REQUIRED TASK:
Set the listing down again in full, word for word, with the pictures left out.

DATA PROVIDED:
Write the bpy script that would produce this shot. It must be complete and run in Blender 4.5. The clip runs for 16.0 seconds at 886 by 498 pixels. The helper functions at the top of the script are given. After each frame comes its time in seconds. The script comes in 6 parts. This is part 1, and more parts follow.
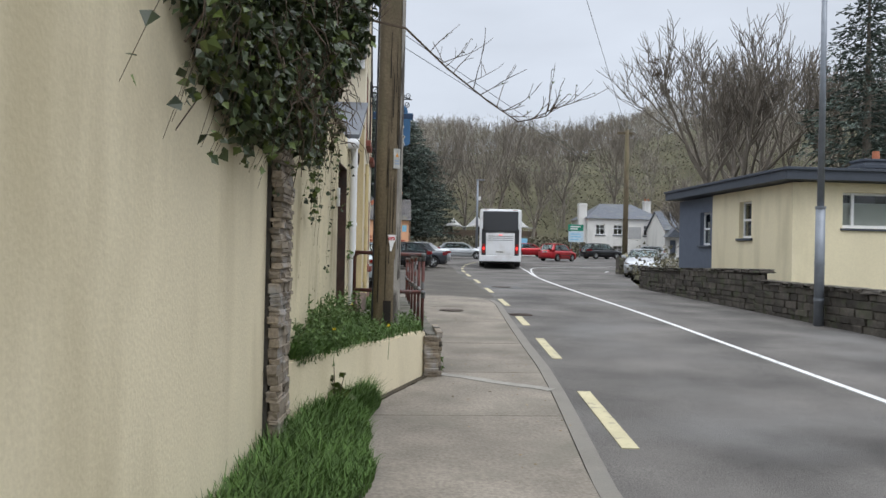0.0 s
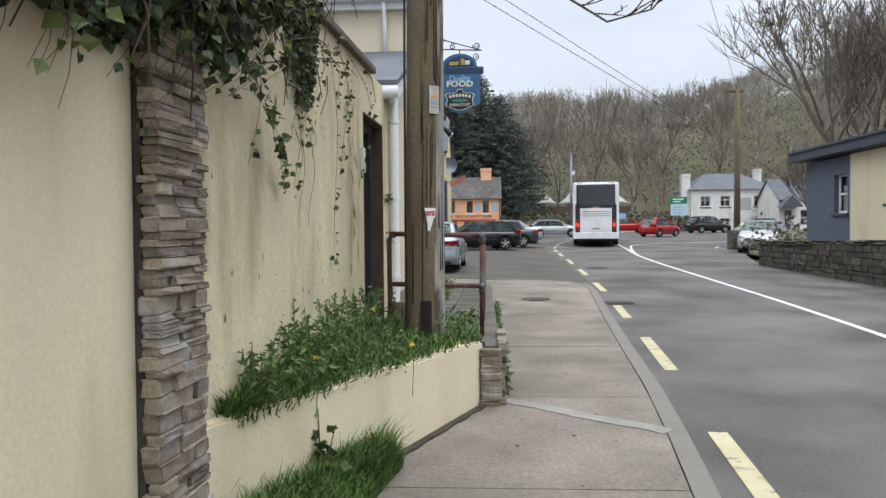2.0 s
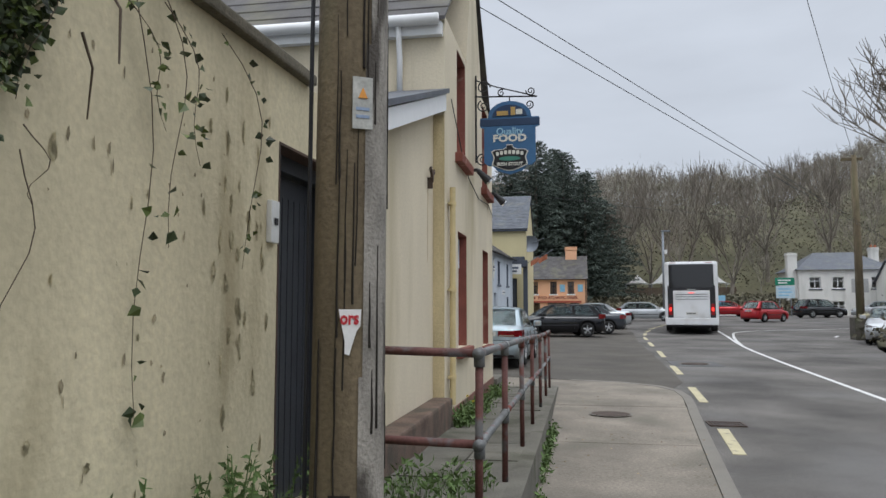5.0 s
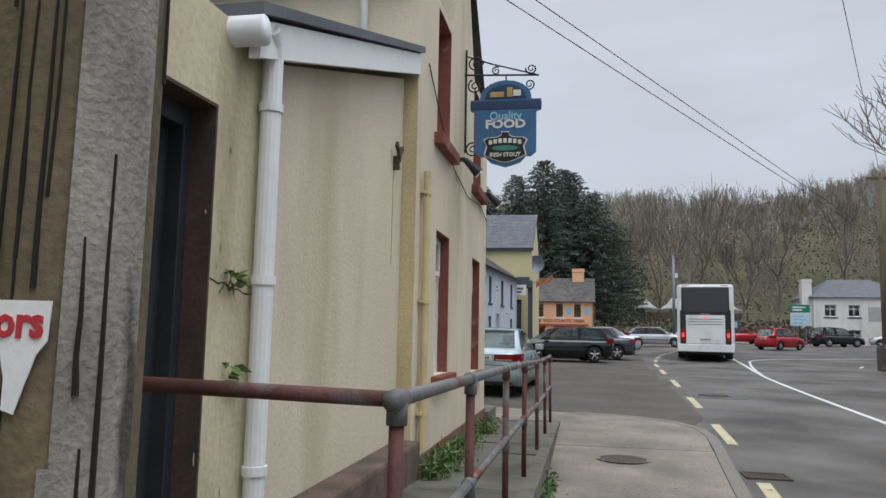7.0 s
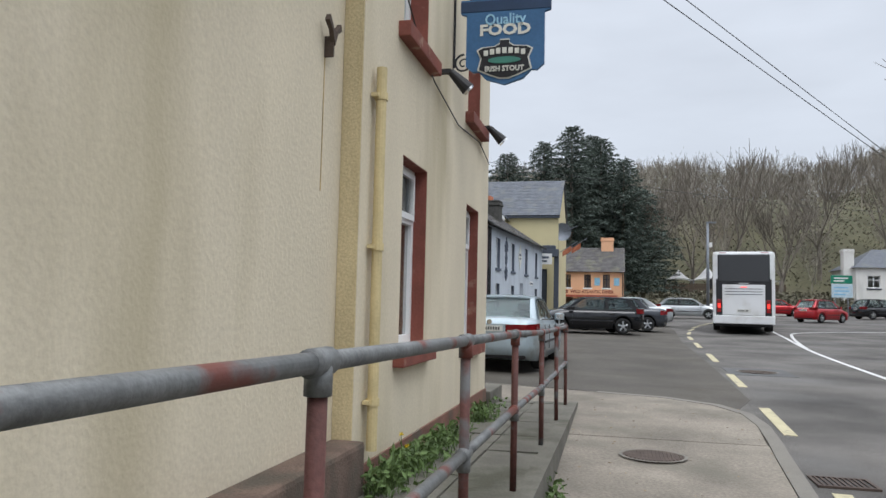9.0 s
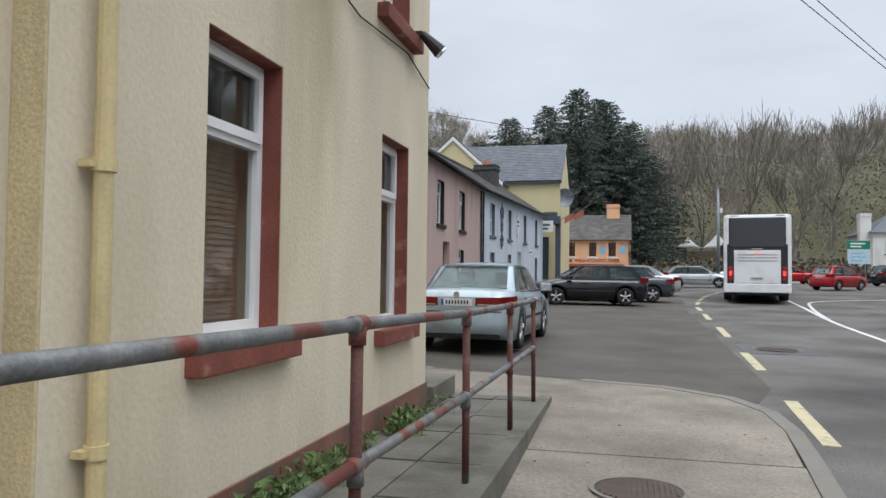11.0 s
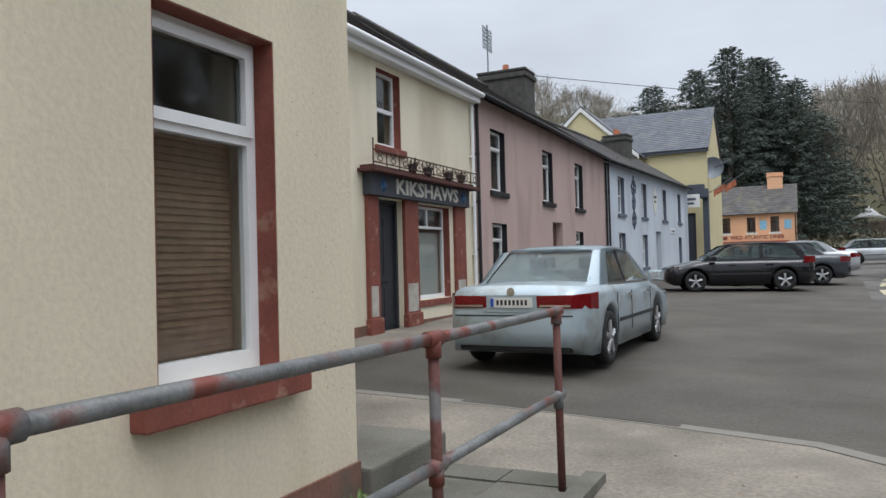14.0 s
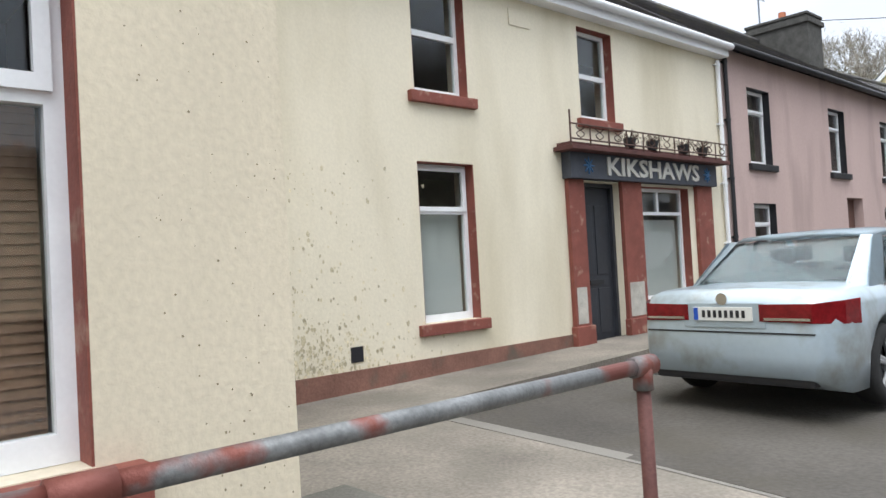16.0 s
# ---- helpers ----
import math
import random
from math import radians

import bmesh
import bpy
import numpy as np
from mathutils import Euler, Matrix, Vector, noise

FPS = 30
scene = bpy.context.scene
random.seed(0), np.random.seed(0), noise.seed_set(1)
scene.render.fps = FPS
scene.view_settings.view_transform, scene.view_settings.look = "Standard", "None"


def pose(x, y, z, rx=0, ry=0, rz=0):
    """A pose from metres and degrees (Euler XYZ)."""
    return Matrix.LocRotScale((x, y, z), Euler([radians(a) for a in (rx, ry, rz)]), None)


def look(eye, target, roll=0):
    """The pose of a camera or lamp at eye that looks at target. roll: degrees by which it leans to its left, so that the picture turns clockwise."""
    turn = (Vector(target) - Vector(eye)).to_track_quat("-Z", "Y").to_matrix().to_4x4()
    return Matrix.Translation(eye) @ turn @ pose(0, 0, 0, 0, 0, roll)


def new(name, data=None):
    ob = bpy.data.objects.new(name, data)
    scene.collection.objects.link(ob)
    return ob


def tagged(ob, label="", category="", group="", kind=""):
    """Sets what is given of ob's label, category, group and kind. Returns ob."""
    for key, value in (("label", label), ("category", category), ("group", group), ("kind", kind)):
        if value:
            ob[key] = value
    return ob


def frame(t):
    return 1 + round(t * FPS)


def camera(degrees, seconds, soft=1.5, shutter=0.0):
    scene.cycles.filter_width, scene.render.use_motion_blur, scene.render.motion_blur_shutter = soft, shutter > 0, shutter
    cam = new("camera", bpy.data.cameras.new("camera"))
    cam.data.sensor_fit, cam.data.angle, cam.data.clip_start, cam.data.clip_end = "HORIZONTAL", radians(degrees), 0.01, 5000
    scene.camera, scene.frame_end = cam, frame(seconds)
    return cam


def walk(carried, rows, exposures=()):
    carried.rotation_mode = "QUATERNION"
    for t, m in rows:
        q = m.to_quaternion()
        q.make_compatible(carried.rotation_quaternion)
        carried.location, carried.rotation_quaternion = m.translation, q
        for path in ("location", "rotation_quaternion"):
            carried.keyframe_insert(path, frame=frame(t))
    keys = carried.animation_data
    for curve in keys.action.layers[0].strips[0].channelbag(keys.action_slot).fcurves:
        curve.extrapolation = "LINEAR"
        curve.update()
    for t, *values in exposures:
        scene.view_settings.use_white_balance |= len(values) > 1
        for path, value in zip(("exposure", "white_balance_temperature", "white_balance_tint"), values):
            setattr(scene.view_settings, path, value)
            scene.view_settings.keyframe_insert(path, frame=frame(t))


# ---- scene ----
cam = camera(62.0, 16.0)
PATH = [
    (0, (0.553, -15.437, 1.357), (0.695, -13.442, 1.364), 1.2),
    (0.5, (0.647, -14.743, 1.348), (0.763, -12.746, 1.338), 0.7),
    (1, (0.775, -14.105, 1.344), (0.835, -12.106, 1.304), 0.3),
    (1.5, (0.872, -13.465, 1.343), (0.846, -11.466, 1.299), -0.5),
    (2, (1.042, -12.809, 1.349), (0.925, -10.813, 1.3), -0.5),
    (2.5, (1.159, -12.273, 1.348), (0.95, -10.284, 1.303), -0.5),
    (3, (1.298, -11.688, 1.383), (0.986, -9.712, 1.353), -0.0),
    (3.5, (1.367, -11.164, 1.419), (0.975, -9.203, 1.433), -0.1),
    (4, (1.445, -10.64, 1.472), (1.037, -8.684, 1.543), -0.1),
    (4.5, (1.513, -10.148, 1.503), (1.138, -8.187, 1.623), 0.1),
    (5, (1.54, -9.626, 1.54), (1.185, -7.664, 1.707), 0.0),
    (5.2, (1.579, -9.424, 1.529), (1.227, -7.464, 1.716), 0.1),
    (7.3, (1.534, -7.358, 1.492), (1.145, -5.409, 1.715), 1.6),
    (7.5, (1.528, -7.146, 1.472), (1.122, -5.2, 1.684), 2.1),
    (8, (1.533, -6.685, 1.415), (1.109, -4.739, 1.59), 2.2),
    (8.5, (1.589, -6.15, 1.434), (1.156, -4.203, 1.581), 1.9),
    (9, (1.644, -5.594, 1.417), (1.192, -3.651, 1.565), 1.3),
    (9.5, (1.683, -4.993, 1.442), (1.22, -3.051, 1.565), 1.4),
    (10, (1.764, -4.393, 1.445), (1.313, -2.447, 1.548), 1.4),
    (10.2, (1.784, -4.11, 1.432), (1.339, -2.162, 1.525), 1.5),
    (12.3, (2.126, -1.644, 1.395), (1.515, 0.259, 1.451), -1.2),
    (12.5, (2.124, -1.387, 1.455), (1.485, 0.508, 1.509), -1.2),
    (13, (2.236, -0.819, 1.433), (1.519, 1.047, 1.487), -1.4),
    (13.5, (2.236, -0.175, 1.445), (1.454, 1.665, 1.497), -1.5),
    (14, (2.302, 0.453, 1.45), (1.44, 2.257, 1.488), -1.5),
    (14.5, (2.34, 1.002, 1.405), (1.345, 2.737, 1.441), -2.2),
    (15, (2.389, 1.585, 1.429), (1.245, 3.225, 1.452), -2.5),
    (15.5, (2.364, 2.205, 1.449), (1.042, 3.705, 1.479), -3.0),
    (16, (2.33, 2.702, 1.492), (0.846, 4.041, 1.539), -3.2),
]
walk(cam, [(t, look(eye, target, roll)) for t, eye, target, roll in PATH],
     exposures=[(t, stops, 6200, 10) for t, stops in ((0, 0.26), (1, 0.32), (1.5, 0.40), (2.5, 0.48), (3, 0.50), (4, 0.38), (5, 0.04), (5.2, 0.02), (7.3, 0.02), (7.5, 0.08), (8, 0.28), (9, 0.24), (10, 0.24), (12.5, 0.24), (14, 0.22), (14.5, 0.26), (15, 0.52), (15.5, 0.96), (16, 0.88))])

# ---- world and light: bright overcast sky, brighter overhead than at the horizon ----
world = bpy.data.worlds.new("overcast_sky")
scene.world = world
world.use_nodes = True
wn, wl = world.node_tree.nodes, world.node_tree.links
wn.clear()
w_out = wn.new("ShaderNodeOutputWorld")
w_bg = wn.new("ShaderNodeBackground")
w_sky = wn.new("ShaderNodeTexSky")
w_sky.sky_type, w_sky.sun_disc = "NISHITA", False
w_sky.sun_elevation, w_sky.sun_rotation = radians(48), radians(150)
w_co = wn.new("ShaderNodeTexCoord")
w_sep = wn.new("ShaderNodeSeparateXYZ")
w_ramp = wn.new("ShaderNodeValToRGB")
w_ramp.color_ramp.elements[0].position, w_ramp.color_ramp.elements[0].color = 0.0, (0.53, 0.555, 0.592, 1)
w_ramp.color_ramp.elements[1].position, w_ramp.color_ramp.elements[1].color = 1.0, (2.42, 2.46, 2.50, 1)
w_mid = w_ramp.color_ramp.elements.new(0.42)
w_mid.color = (0.65, 0.68, 0.728, 1)
w_noise = wn.new("ShaderNodeTexNoise")
w_noise.inputs["Scale"].default_value, w_noise.inputs["Detail"].default_value = 2.2, 6.0
w_map = wn.new("ShaderNodeMapping")
w_map.inputs["Scale"].default_value = (1, 1, 3.5)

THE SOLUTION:
Write the bpy script that would produce this shot. It must be complete and run in Blender 4.5. The clip runs for 16.0 seconds at 886 by 498 pixels. The helper functions at the top of the script are given. After each frame comes its time in seconds. The script comes in 6 parts. This is part 1, and more parts follow.
0.0 s
2.0 s
5.0 s
7.0 s
9.0 s
11.0 s
14.0 s
16.0 s
# ---- helpers ----
import math
import random
from math import radians

import bmesh
import bpy
import numpy as np
from mathutils import Euler, Matrix, Vector, noise

FPS = 30
scene = bpy.context.scene
random.seed(0), np.random.seed(0), noise.seed_set(1)
scene.render.fps = FPS
scene.view_settings.view_transform, scene.view_settings.look = "Standard", "None"


def pose(x, y, z, rx=0, ry=0, rz=0):
    """A pose from metres and degrees (Euler XYZ)."""
    return Matrix.LocRotScale((x, y, z), Euler([radians(a) for a in (rx, ry, rz)]), None)


def look(eye, target, roll=0):
    """The pose of a camera or lamp at eye that looks at target. roll: degrees by which it leans to its left, so that the picture turns clockwise."""
    turn = (Vector(target) - Vector(eye)).to_track_quat("-Z", "Y").to_matrix().to_4x4()
    return Matrix.Translation(eye) @ turn @ pose(0, 0, 0, 0, 0, roll)


def new(name, data=None):
    ob = bpy.data.objects.new(name, data)
    scene.collection.objects.link(ob)
    return ob


def tagged(ob, label="", category="", group="", kind=""):
    """Sets what is given of ob's label, category, group and kind. Returns ob."""
    for key, value in (("label", label), ("category", category), ("group", group), ("kind", kind)):
        if value:
            ob[key] = value
    return ob


def frame(t):
    return 1 + round(t * FPS)


def camera(degrees, seconds, soft=1.5, shutter=0.0):
    scene.cycles.filter_width, scene.render.use_motion_blur, scene.render.motion_blur_shutter = soft, shutter > 0, shutter
    cam = new("camera", bpy.data.cameras.new("camera"))
    cam.data.sensor_fit, cam.data.angle, cam.data.clip_start, cam.data.clip_end = "HORIZONTAL", radians(degrees), 0.01, 5000
    scene.camera, scene.frame_end = cam, frame(seconds)
    return cam


def walk(carried, rows, exposures=()):
    carried.rotation_mode = "QUATERNION"
    for t, m in rows:
        q = m.to_quaternion()
        q.make_compatible(carried.rotation_quaternion)
        carried.location, carried.rotation_quaternion = m.translation, q
        for path in ("location", "rotation_quaternion"):
            carried.keyframe_insert(path, frame=frame(t))
    keys = carried.animation_data
    for curve in keys.action.layers[0].strips[0].channelbag(keys.action_slot).fcurves:
        curve.extrapolation = "LINEAR"
        curve.update()
    for t, *values in exposures:
        scene.view_settings.use_white_balance |= len(values) > 1
        for path, value in zip(("exposure", "white_balance_temperature", "white_balance_tint"), values):
            setattr(scene.view_settings, path, value)
            scene.view_settings.keyframe_insert(path, frame=frame(t))


# ---- scene ----
cam = camera(62.0, 16.0)
PATH = [
    (0, (0.553, -15.437, 1.357), (0.695, -13.442, 1.364), 1.2),
    (0.5, (0.647, -14.743, 1.348), (0.763, -12.746, 1.338), 0.7),
    (1, (0.775, -14.105, 1.344), (0.835, -12.106, 1.304), 0.3),
    (1.5, (0.872, -13.465, 1.343), (0.846, -11.466, 1.299), -0.5),
    (2, (1.042, -12.809, 1.349), (0.925, -10.813, 1.3), -0.5),
    (2.5, (1.159, -12.273, 1.348), (0.95, -10.284, 1.303), -0.5),
    (3, (1.298, -11.688, 1.383), (0.986, -9.712, 1.353), -0.0),
    (3.5, (1.367, -11.164, 1.419), (0.975, -9.203, 1.433), -0.1),
    (4, (1.445, -10.64, 1.472), (1.037, -8.684, 1.543), -0.1),
    (4.5, (1.513, -10.148, 1.503), (1.138, -8.187, 1.623), 0.1),
    (5, (1.54, -9.626, 1.54), (1.185, -7.664, 1.707), 0.0),
    (5.2, (1.579, -9.424, 1.529), (1.227, -7.464, 1.716), 0.1),
    (7.3, (1.534, -7.358, 1.492), (1.145, -5.409, 1.715), 1.6),
    (7.5, (1.528, -7.146, 1.472), (1.122, -5.2, 1.684), 2.1),
    (8, (1.533, -6.685, 1.415), (1.109, -4.739, 1.59), 2.2),
    (8.5, (1.589, -6.15, 1.434), (1.156, -4.203, 1.581), 1.9),
    (9, (1.644, -5.594, 1.417), (1.192, -3.651, 1.565), 1.3),
    (9.5, (1.683, -4.993, 1.442), (1.22, -3.051, 1.565), 1.4),
    (10, (1.764, -4.393, 1.445), (1.313, -2.447, 1.548), 1.4),
    (10.2, (1.784, -4.11, 1.432), (1.339, -2.162, 1.525), 1.5),
    (12.3, (2.126, -1.644, 1.395), (1.515, 0.259, 1.451), -1.2),
    (12.5, (2.124, -1.387, 1.455), (1.485, 0.508, 1.509), -1.2),
    (13, (2.236, -0.819, 1.433), (1.519, 1.047, 1.487), -1.4),
    (13.5, (2.236, -0.175, 1.445), (1.454, 1.665, 1.497), -1.5),
    (14, (2.302, 0.453, 1.45), (1.44, 2.257, 1.488), -1.5),
    (14.5, (2.34, 1.002, 1.405), (1.345, 2.737, 1.441), -2.2),
    (15, (2.389, 1.585, 1.429), (1.245, 3.225, 1.452), -2.5),
    (15.5, (2.364, 2.205, 1.449), (1.042, 3.705, 1.479), -3.0),
    (16, (2.33, 2.702, 1.492), (0.846, 4.041, 1.539), -3.2),
]
walk(cam, [(t, look(eye, target, roll)) for t, eye, target, roll in PATH],
     exposures=[(t, stops, 6200, 10) for t, stops in ((0, 0.26), (1, 0.32), (1.5, 0.40), (2.5, 0.48), (3, 0.50), (4, 0.38), (5, 0.04), (5.2, 0.02), (7.3, 0.02), (7.5, 0.08), (8, 0.28), (9, 0.24), (10, 0.24), (12.5, 0.24), (14, 0.22), (14.5, 0.26), (15, 0.52), (15.5, 0.96), (16, 0.88))])

# ---- world and light: bright overcast sky, brighter overhead than at the horizon ----
world = bpy.data.worlds.new("overcast_sky")
scene.world = world
world.use_nodes = True
wn, wl = world.node_tree.nodes, world.node_tree.links
wn.clear()
w_out = wn.new("ShaderNodeOutputWorld")
w_bg = wn.new("ShaderNodeBackground")
w_sky = wn.new("ShaderNodeTexSky")
w_sky.sky_type, w_sky.sun_disc = "NISHITA", False
w_sky.sun_elevation, w_sky.sun_rotation = radians(48), radians(150)
w_co = wn.new("ShaderNodeTexCoord")
w_sep = wn.new("ShaderNodeSeparateXYZ")
w_ramp = wn.new("ShaderNodeValToRGB")
w_ramp.color_ramp.elements[0].position, w_ramp.color_ramp.elements[0].color = 0.0, (0.53, 0.555, 0.592, 1)
w_ramp.color_ramp.elements[1].position, w_ramp.color_ramp.elements[1].color = 1.0, (2.42, 2.46, 2.50, 1)
w_mid = w_ramp.color_ramp.elements.new(0.42)
w_mid.color = (0.65, 0.68, 0.728, 1)
w_noise = wn.new("ShaderNodeTexNoise")
w_noise.inputs["Scale"].default_value, w_noise.inputs["Detail"].default_value = 2.2, 6.0
w_map = wn.new("ShaderNodeMapping")
w_map.inputs["Scale"].default_value = (1, 1, 3.5)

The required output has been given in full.